Monday, September 29, 2008

Monday Movie Day Reviews: The Fall, Grace is Gone

Note: There are some minor spoilers in both reviews.

The Fall (2008): This film epitomizes the description that films are "moving pictures." Director Tarsem (he's got the "Prince" or "Madonna" one-word-name thing) creates an imaginative and vibrant world onscreen that left me wondering, "where did they film that?" And maybe that's telling of the film. The Fall is meant to be a fairy tale for adults. But a fairy tale needs to be driven by story and being taken into another world. It should suck us in and allow us to forget the world from whence we came. But this film only reminds me of the beauty of our own world, the wonder of God's creation and the Divine reflection we can portray in our artforms. While Tarsem effectively creates a beautiful world via color saturation, elaborate costumes, and majestic cinematography, it's still our world that we're watching. And while it's a beautiful world to see, it didn't accomplish its fairy tale intentions. It's wonderful, but not ethereal.

Of course, I'm blatantly assuming that it's all meant to be a fairy tale. Perhaps it's not. The film centers around a Los Angeles hospital where a paralyzed stunt man tells an injured immigrant girl elaborate stories in order for her to get him non-prescribed medicine. Their interactions are quite down-to-earth and genuine; the child actor playing the girl is especially authentic. There's no sense of the fantastic here, yet the fairy tale stems from the stunt man's story. It's like The Wizard of Oz and The Princess Bride had a child together and grew up to be The Fall. 

For a film centered around the telling of a narrative, the ending doesn't quite support the rest of the story. (Spoiler Alert!) A closing sequence of random people taking dramatic falls--literal, physical ones--left me confused about the purpose of the story. Was it a story of redemption for the broken and suicidal stunt man? Was it a story celebrating the human imagination and value of life seen in the little girl? The ending suggests it's a story about...well...falling. Oh, and did I mention that Charles Darwin is a central character? And he has a monkey?

Despite it's mildly convoluted narrative, The Fall is a visually stunning film that I'd highly recommend seeing. Enjoy it for its aesthetics, not for its substance.

Grace is Gone (2007): I love John Cusack. His performances in The Thin Red Line, High Fidelity, and Grosse Pointe Blank are some of my favorites on screen. He's the uber-cool everyman who brings a simple charm to each of his characters. So when he first appears in Grace is Gone as a dorky glasses-wearing middle-aged dad with a slouching gait, I was definitely taken aback. Cusack creates one of his most complex characters yet, coherently shifting from being a fun-loving wacky dad to a solemn navel-gazing shell of a man. The shifts in character don't seem forced; this is simply who Stanley Phillips (Cusack) is. He's a father of two lively daughters--who both give fantastic performances, by the way--and husband to a military wife fighting in Iraq. When the news arrives that his wife was killed in battle, Stanley must deal with his personal pain while trying to find a way to communicate the tragedy to his daughters. This leads to a road trip filled with emotional bumps and bruises along the way, ending at an amusement park in Florida.

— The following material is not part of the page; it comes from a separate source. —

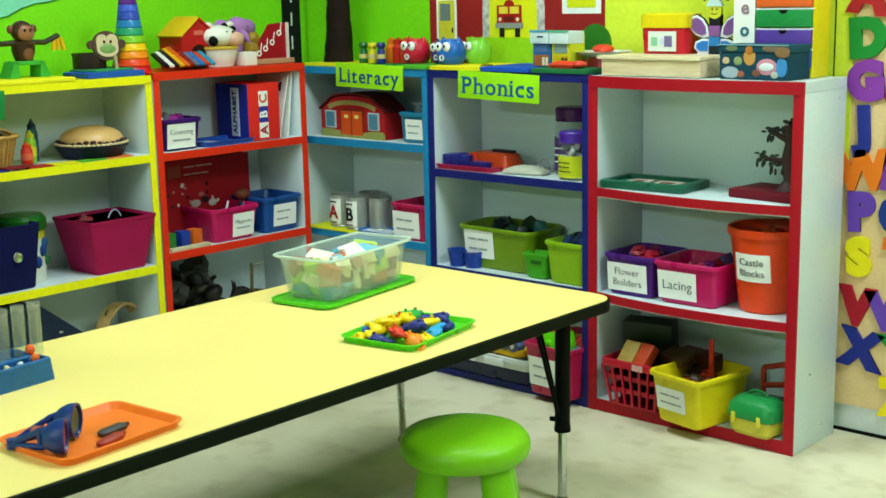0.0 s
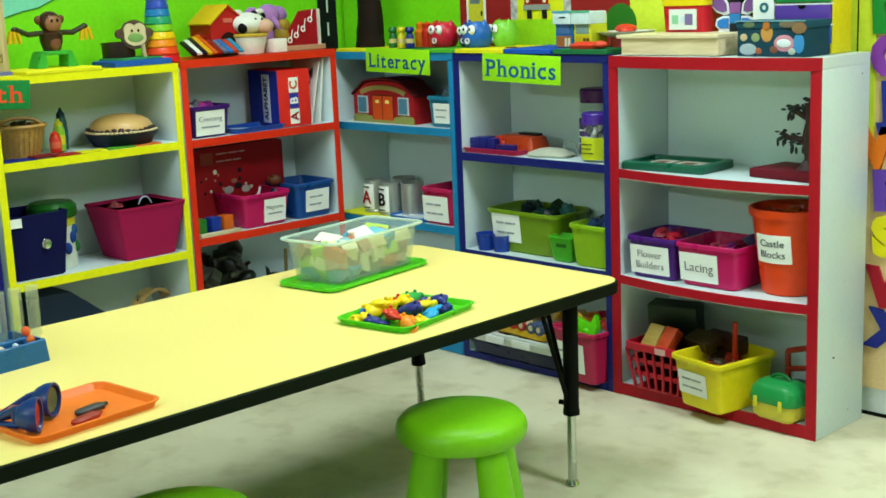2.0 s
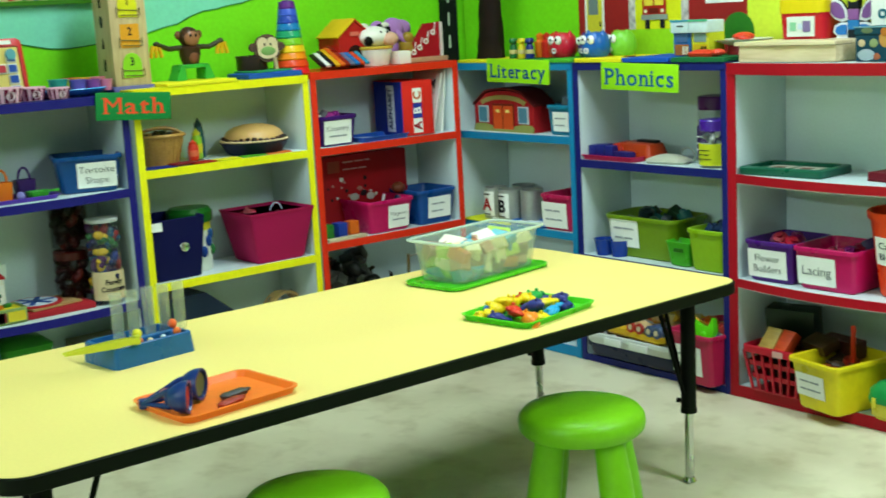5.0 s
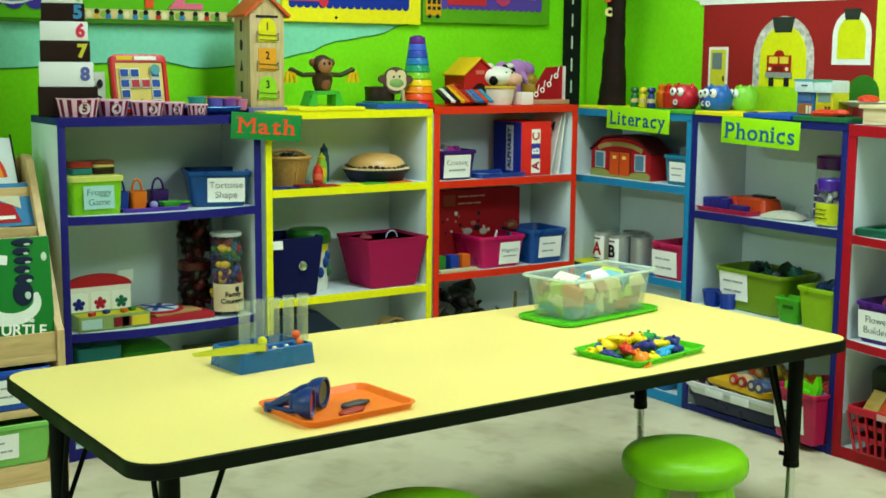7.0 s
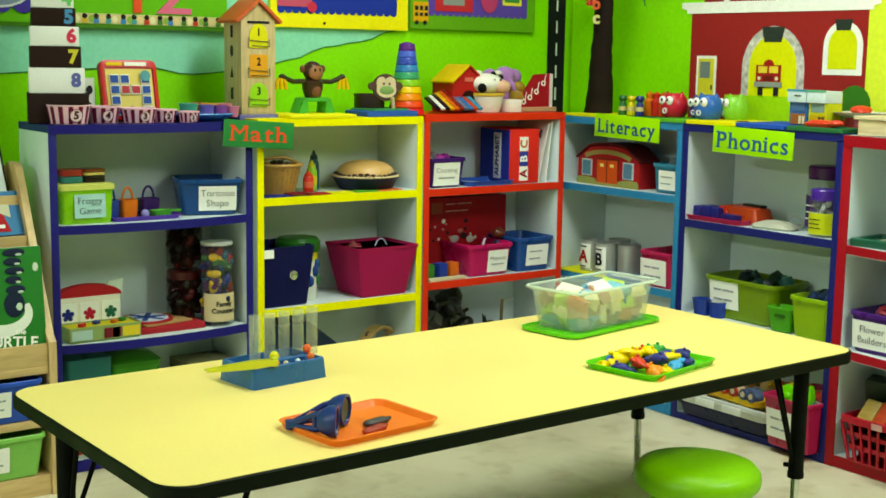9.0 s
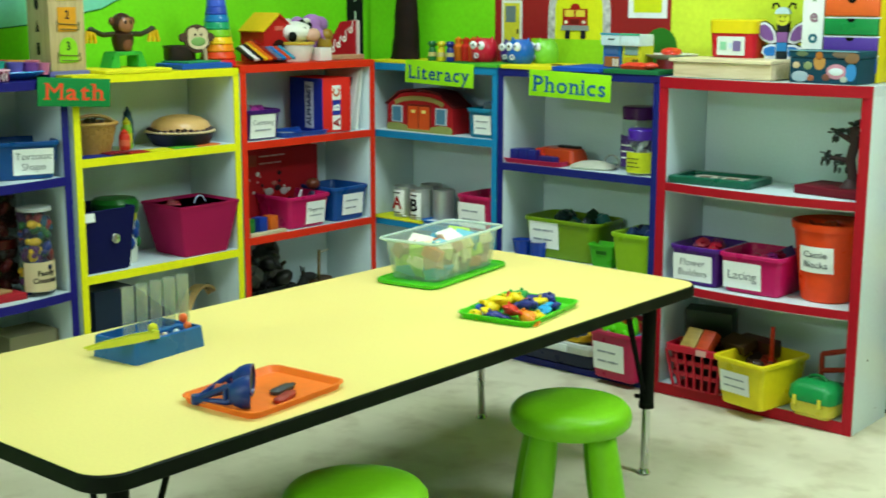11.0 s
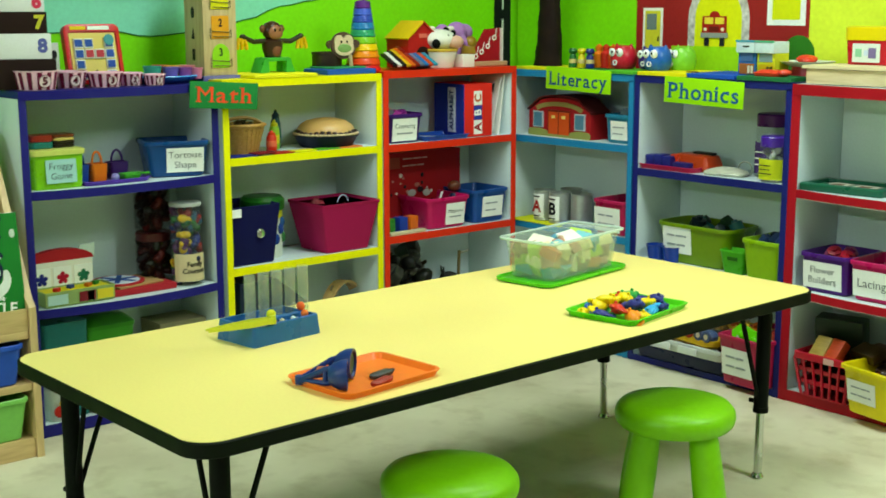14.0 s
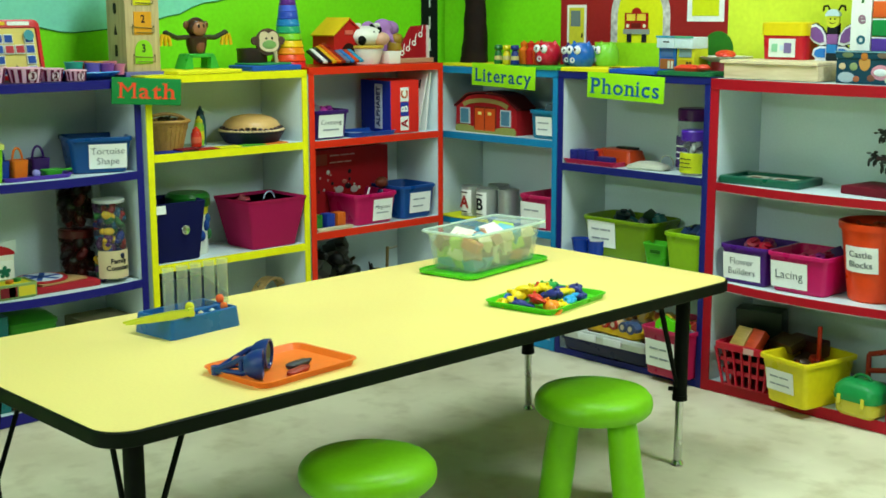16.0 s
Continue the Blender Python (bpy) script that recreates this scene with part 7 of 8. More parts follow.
foam("L", 1.66, -0.004, 0.24, 0.2, "#e8e020", "bright yellow", th=0.01)
foam("L", 1.935, 0.02, 0.2, 0.14, "#1a52b0", "royal blue", th=0.016)
foam("L", 1.96, 0.06, 0.16, 0.12, "#2a8a50", "dark green", z=ZT + 0.0165, rz=8, th=0.006)
mk = thing("monkey_balance", "brown plastic monkey with outstretched arms on a green stand", "balance toy", at("L", 1.69, 0.09, ZT + 0.0105))
st = BM()
for s in (-1, 1):
    sheet(st, [(s * 0.032, 0), (s * 0.066, 0), (s * 0.048, 0.045), (s * 0.036, 0.045)], 0.0, 0.06)
box(st, (0, 0.03, 0.042), (0.09, 0.06, 0.012), bevel=0.003)
part("stand", st, plastic("#34a83a"), mk, "green trestle stand")
part("torso", lathe(BM(), [(0, 0.046), (0.024, 0.046), (0.033, 0.075), (0.034, 0.098), (0.022, 0.108), (0, 0.11)], 20, (0, 0.03, 0)), plastic("#3a2416"), mk, "dark brown body")
part("chest", ball(BM(), (0, 0.006, 0.074), (0.018, 0.01, 0.026)), plastic("#7a4a34"), mk, "lighter chest patch")
part("head", ball(BM(), (0, 0.03, 0.132), (0.034, 0.03, 0.031)), plastic("#402816"), mk)
part("face", ball(BM(), (0, 0.008, 0.126), (0.026, 0.012, 0.024)), plastic("#9a6644"), mk, "tan face patch")
for s in (-1, 1):
    part("ear", ball(BM(), (s * 0.036, 0.03, 0.138), (0.011, 0.007, 0.013)), plastic("#6a4024"), mk)
    part("eye", ball(BM(), (s * 0.009, -0.002, 0.135), (0.004, 0.003, 0.006), 8), BLACK, mk)
    part("arm", path_tube(BM(), [(s * 0.026, 0.03, 0.1), (s * 0.07, 0.03, 0.098), (s * 0.105, 0.03, 0.112)], 0.008), plastic("#33301c"), mk)
    part("hand_hook", ball(BM(), (s * 0.11, 0.03, 0.114), (0.012, 0.008, 0.009)), plastic("#33301c"), mk)
    for dx in (-0.009, 0.0, 0.009):
        bn = path_tube(BM(), [(s * 0.114 + dx, 0.03, 0.11), (s * 0.114 + dx * 1.6, 0.03, 0.094), (s * 0.114 + dx * 2.0, 0.03, 0.074)], 0.0062)
        part("banana", bn, plastic("#e2b21c"), mk, "yellow hanging banana" if s < 0 and dx < 0 else "")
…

In some ways, the literal journey to the Florida park paints a picture of the emotional/spiritual journey Stanley must go through. Distracting himself and his girls from the pain ultimately won't work, but he'll delay the inevitable for as long as he can. I'm not sure Stanley shows us the healthiest way to deal with personal pain as a father, but there are some extremely touching moments in the films that literally brought me to tears. The moments don't feel contrived or cliche--the film could have been one cliche after next if poorly directed--but ends up feeling authentic and raw, in an appealing sort of way. Watching Stanley wrestle with how to communicate the death of his daughters' mother is deeply moving. I'd recommend the film for Cusack's performance, as well as the story of a person dealing with pain. 

I'm not sure why, but introspective films that portray people wrestling with real-life tragedy are some of my favorites. Lost in Translation, Lars and the Real Girl, Magnolia, Good Will Hunting, Garden State, Secrets and Lies; they all have characters dealing with enormous amounts of pain under the surface, only to find redemption and healing as they encounter love via human intimacy and community. And the truth found in that overarching theme is remarkable and profound. This is one reason why I love film: for the truth that it can portray in the most captivating of mediums.